Islam meletakkan pernikahan sebagai bagian yang utuh dari keberagaman seseorang, artinya dengan seseorang beragama Islam, pada saat yang sama kepadanya dikenakan aturan pernikahan. Rasulullah Saw. telah bersabda,
Apabila seseorang melaksanakan pernikahan, berarti telah menyempurnakan separuh agamanya, maka hendaklah ia menjaga separuh yang lain dengan bertaqwa kepada Allah (HR. Baihaqi dari Anas bin Malik)
Demikian juga pengarahan Nabi Saw.:
Menikah adalah sunahku, maka barangsiapa tidak suka dengan sunahku bukan termasuk golonganku. Menikahlah, karena aku akan membanggakan jumlahnmu yang banyak di hari akhir nanti (HR. Ibnu Majah dari Aisyah r.a.)
Anas bin Malik r.a. menceritakan ada tiga kelompok orang datang ke rumah-rumah istri Nabi Saw. untuk menanyakan tentang ibadah Nabi Saw.. Setelah mereka diberitahu maka mereka merasa ibadah mereka sangat sedikit. Mereka berkata, ’Dimanakah kita ini dibandingkan dengan Nabi Saw. Padahal kesalahan beliau pasti diampuni baik yang terdahulu maupun yang akan datang.”
Berkata salah seorang di antara mereka, ”Saya akan shalat malam terus menerus”. Yang lain berkata, ”Saya akan berpuasa sepanjang masa dan tidak akan berbuka”. Yang lain lagi berkata, ”Saya akan menjauhi wanita dan tidak akan menikah selama-lamanya”. Rasulullah Saw. datang kepada mereka sembari bersabda,
Kaliankah yang telah mengucapkan begini dan begini? Ketahuilah demi Allah sesungguhnya aku adalah orang yang paling takut di antara kamu keoada Allah dan paling takwa kepada-Nya. Tetapi aku berpuasa dan aku berbuka, aku shalat malam dan aku tidur, dan aku menikah dengan wanita. Maka barangsiapa membenci sunahku, ia bukam dari golonganku (HR. Bukhari dan Muslim)

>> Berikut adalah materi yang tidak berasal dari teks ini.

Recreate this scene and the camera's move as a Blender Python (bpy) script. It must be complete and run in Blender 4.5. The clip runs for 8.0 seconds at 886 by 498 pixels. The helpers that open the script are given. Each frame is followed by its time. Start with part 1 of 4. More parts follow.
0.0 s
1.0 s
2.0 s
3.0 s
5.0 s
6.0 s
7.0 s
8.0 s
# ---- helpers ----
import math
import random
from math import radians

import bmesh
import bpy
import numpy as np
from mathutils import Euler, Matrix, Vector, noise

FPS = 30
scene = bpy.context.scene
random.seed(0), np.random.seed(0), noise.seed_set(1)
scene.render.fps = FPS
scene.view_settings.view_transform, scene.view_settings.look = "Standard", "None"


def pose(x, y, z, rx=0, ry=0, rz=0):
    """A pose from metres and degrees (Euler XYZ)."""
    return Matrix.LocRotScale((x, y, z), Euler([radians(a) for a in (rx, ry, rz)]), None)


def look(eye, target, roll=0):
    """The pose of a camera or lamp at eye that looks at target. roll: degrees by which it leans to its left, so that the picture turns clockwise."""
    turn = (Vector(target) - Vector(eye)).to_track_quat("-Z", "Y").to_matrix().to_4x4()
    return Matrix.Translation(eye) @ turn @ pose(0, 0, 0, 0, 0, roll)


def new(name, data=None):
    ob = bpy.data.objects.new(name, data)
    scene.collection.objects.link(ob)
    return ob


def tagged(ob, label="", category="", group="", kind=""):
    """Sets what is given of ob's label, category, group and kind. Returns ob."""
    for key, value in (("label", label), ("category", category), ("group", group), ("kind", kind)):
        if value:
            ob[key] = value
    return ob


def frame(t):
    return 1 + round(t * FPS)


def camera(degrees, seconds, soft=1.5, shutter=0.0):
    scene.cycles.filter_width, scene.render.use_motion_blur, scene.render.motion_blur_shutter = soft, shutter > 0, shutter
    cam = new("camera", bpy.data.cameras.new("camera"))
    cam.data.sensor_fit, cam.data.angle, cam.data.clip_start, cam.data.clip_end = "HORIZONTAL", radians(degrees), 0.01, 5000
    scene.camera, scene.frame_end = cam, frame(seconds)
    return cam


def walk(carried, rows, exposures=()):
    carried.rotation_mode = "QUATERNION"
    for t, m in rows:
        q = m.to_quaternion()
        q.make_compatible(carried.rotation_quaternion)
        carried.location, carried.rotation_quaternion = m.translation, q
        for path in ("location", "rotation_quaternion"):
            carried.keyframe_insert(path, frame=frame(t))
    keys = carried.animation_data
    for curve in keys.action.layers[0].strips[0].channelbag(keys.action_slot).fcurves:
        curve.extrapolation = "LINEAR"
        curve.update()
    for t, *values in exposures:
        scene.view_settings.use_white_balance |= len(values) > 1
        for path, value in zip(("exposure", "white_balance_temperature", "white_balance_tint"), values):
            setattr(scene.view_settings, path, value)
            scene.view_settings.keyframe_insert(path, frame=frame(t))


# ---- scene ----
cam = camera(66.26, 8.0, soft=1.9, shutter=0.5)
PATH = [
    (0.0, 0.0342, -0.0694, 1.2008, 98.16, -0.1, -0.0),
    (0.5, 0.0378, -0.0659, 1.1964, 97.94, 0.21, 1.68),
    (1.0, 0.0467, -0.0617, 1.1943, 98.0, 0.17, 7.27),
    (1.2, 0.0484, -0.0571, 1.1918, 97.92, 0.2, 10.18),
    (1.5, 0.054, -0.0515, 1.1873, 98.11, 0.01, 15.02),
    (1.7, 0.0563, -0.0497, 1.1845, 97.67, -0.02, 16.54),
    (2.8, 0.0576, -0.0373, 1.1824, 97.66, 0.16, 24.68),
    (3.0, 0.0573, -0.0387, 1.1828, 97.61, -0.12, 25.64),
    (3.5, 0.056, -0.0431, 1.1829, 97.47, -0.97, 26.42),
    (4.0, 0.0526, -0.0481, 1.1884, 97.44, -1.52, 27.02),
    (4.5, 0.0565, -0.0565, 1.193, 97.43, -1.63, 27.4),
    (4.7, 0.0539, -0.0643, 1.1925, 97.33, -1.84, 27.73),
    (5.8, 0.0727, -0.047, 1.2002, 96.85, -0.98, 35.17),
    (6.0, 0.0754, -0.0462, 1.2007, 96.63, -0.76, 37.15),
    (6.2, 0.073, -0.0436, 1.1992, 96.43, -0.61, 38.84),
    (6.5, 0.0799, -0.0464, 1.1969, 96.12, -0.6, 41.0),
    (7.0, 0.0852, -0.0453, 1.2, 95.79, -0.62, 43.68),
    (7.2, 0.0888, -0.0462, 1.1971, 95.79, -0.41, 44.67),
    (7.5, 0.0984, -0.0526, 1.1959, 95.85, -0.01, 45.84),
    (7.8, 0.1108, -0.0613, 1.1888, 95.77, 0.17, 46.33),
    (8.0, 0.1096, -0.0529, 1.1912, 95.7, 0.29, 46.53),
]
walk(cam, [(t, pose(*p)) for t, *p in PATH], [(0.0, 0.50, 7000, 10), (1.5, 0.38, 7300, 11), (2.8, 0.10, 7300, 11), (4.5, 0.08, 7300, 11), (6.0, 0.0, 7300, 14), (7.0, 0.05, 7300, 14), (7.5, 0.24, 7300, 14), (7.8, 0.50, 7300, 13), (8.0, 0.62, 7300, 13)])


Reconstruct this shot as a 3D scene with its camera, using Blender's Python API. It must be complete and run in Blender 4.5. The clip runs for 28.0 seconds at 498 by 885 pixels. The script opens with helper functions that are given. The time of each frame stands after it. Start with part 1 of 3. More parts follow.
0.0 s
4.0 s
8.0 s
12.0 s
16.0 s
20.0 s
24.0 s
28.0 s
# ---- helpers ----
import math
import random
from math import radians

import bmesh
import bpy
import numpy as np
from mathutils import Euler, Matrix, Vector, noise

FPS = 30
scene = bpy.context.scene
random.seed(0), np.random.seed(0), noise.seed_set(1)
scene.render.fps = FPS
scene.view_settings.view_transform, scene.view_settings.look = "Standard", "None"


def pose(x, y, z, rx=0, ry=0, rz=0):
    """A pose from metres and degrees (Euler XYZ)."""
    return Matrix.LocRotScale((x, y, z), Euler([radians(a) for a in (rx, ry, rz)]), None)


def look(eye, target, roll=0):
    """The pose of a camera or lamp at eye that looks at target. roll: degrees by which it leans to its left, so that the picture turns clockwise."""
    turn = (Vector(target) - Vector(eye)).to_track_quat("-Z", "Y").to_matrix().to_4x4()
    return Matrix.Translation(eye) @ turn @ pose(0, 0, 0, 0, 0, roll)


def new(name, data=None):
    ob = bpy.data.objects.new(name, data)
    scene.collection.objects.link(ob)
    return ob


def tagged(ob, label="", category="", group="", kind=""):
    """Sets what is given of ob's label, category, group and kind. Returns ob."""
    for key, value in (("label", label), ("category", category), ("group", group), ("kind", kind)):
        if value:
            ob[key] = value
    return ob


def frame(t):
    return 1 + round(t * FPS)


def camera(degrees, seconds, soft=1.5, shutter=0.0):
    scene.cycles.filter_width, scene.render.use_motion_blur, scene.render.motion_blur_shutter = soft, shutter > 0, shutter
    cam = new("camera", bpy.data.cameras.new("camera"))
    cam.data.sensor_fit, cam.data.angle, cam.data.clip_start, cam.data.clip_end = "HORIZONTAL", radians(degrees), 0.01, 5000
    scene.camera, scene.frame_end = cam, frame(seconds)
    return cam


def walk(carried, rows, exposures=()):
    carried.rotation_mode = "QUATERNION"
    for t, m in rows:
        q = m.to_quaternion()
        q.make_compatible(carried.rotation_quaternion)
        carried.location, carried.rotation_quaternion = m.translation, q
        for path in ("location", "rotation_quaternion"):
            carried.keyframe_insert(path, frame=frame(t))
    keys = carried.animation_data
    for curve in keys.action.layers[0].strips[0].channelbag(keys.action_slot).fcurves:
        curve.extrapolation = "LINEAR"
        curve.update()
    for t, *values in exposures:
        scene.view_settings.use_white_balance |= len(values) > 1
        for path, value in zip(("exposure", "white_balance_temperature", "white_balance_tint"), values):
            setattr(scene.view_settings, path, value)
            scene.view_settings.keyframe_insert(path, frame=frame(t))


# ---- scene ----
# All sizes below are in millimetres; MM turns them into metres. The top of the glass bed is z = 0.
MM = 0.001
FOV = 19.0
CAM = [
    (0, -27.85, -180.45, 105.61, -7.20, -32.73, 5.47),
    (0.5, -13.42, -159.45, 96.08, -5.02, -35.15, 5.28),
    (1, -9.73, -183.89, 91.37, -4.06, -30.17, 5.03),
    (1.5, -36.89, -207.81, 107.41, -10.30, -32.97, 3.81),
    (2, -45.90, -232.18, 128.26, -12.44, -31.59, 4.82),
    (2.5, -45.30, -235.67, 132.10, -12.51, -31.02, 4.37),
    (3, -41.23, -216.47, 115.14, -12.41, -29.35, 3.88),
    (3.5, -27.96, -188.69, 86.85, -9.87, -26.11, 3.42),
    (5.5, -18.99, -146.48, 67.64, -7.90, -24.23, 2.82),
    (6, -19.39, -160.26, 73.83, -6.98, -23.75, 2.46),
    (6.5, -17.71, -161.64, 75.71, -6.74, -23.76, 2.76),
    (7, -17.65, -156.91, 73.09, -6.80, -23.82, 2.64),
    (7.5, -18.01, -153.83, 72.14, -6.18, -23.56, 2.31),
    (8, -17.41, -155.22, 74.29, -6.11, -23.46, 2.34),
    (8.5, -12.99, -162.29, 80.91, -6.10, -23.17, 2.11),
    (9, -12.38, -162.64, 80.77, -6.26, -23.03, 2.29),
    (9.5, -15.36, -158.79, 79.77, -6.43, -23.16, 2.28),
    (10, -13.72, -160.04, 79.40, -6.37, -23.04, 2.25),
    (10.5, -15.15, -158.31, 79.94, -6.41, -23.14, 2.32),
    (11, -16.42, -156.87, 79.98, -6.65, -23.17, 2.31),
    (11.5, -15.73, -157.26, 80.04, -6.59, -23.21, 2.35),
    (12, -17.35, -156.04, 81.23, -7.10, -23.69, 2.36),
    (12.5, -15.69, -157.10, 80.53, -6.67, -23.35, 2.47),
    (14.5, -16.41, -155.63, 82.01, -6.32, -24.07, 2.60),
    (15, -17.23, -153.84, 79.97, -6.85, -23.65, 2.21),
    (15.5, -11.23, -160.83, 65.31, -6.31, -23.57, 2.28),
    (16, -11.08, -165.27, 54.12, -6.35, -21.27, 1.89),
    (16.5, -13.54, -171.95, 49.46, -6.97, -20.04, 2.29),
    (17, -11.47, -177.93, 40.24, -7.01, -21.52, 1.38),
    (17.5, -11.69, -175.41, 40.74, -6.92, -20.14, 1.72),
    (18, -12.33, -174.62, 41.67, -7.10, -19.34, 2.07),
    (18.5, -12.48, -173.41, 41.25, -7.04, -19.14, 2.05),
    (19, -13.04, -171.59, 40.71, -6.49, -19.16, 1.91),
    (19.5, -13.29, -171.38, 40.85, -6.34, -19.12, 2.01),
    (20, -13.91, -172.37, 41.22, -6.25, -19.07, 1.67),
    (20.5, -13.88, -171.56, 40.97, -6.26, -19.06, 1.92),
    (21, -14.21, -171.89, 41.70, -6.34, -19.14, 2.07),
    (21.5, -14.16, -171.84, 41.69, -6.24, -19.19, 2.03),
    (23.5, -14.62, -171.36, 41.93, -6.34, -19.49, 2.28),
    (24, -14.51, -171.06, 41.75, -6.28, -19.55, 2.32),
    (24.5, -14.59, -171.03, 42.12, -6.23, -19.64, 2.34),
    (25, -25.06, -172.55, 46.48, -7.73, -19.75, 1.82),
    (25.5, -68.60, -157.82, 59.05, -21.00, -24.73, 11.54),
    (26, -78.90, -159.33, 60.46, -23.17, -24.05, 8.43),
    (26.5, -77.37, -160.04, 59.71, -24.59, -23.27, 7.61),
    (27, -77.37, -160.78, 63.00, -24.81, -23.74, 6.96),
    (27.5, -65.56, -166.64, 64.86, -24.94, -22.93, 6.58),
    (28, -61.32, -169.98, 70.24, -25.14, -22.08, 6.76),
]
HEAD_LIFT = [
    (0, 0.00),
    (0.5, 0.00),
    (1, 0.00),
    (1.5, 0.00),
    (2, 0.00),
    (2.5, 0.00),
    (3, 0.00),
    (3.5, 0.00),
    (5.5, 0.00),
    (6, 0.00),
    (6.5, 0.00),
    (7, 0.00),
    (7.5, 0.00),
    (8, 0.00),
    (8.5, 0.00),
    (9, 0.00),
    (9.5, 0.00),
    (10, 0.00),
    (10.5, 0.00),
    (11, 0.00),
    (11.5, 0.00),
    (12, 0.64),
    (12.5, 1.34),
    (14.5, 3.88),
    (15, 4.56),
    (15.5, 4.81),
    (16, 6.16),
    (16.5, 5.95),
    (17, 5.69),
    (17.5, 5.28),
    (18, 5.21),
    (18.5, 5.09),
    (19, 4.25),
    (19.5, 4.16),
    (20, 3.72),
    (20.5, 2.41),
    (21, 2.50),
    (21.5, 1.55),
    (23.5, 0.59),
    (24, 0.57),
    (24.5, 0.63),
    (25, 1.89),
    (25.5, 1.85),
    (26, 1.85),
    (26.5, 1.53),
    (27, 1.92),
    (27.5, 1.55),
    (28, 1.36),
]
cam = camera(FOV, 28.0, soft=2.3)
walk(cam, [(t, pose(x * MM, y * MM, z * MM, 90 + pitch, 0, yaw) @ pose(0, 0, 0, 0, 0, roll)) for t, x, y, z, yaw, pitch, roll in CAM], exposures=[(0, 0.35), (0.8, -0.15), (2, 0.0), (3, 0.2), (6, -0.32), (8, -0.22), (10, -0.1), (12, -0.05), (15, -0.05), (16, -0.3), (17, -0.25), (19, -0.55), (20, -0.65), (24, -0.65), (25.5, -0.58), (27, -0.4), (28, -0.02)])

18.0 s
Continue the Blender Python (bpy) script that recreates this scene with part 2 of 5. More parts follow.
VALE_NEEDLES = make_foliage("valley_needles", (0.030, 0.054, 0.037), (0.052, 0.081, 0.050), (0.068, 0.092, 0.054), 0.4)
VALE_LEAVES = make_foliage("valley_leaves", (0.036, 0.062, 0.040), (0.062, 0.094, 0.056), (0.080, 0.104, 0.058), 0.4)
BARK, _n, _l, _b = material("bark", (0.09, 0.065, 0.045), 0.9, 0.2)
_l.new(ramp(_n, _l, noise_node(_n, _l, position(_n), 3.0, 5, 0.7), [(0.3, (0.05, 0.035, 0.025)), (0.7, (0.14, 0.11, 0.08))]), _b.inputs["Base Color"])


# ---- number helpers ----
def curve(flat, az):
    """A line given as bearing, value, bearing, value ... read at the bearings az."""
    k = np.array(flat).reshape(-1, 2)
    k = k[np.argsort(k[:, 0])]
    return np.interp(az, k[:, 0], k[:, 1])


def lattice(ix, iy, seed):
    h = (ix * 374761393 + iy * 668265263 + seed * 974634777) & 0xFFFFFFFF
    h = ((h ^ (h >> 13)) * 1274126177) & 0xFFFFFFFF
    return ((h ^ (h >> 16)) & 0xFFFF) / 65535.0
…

Yang dimaksud dengan sunah adalah jalan hidup, sedangkan jalan hidup Nabi Saw. benar-benar lurus dan lapang. Beliau berbuka agar kuat berpuasa, beliau tidur agar kuat melaksanakan shlat malam, dan beliau menikah untuk mengendorkan syahwat, menjaga kesucian jiwa dan mengembangkan keturunan.
Rasulullah bersabda:
Wahai para pemuda, barangsiapa telah mampu di antara kalian hendaklah melaksanakan pernikahan, karena ia dapat menundukkan dan menjaga kemaluan (kehormatan). Barangsiapa tidak mampu hendaklah berpuasa, karena ia menjadi benteng perlindungan (HR. Bukhari, Muslim, Abu Daud, Tarmidzi, dan Nasa’i)
Sebagian ulama kita memberikan penjelasan bahwa yang dimaksud dengan ”mampu” dalam hadits di atas adalah kemampuan berjimak. Akan tetapi menilik dari tujuan pernikahan yang sangat agung, yaitu menciptakan keluarga yang sakinah, mawadah dan rahmah, maka kesiapan dalam bentuk kemampuan berjimak saja tentu tidaklah cukup. Allah Swt. Telah berfirman,
Dan di antara tanda-tanda kekuasaanNya ialah Dia menciptakan untukmu istri-istri dari jenismu sendiri, supaya kamu cenderung dan merasa tentram kepadanya, dan dijadikan-Nya di antaramu rasa cinta kasih dan sayang. Sesungguhnya pada yang demikian itu benar-benar terdapat tanda-tanda bagi kaum yang berpikir (Ar-Rum:21)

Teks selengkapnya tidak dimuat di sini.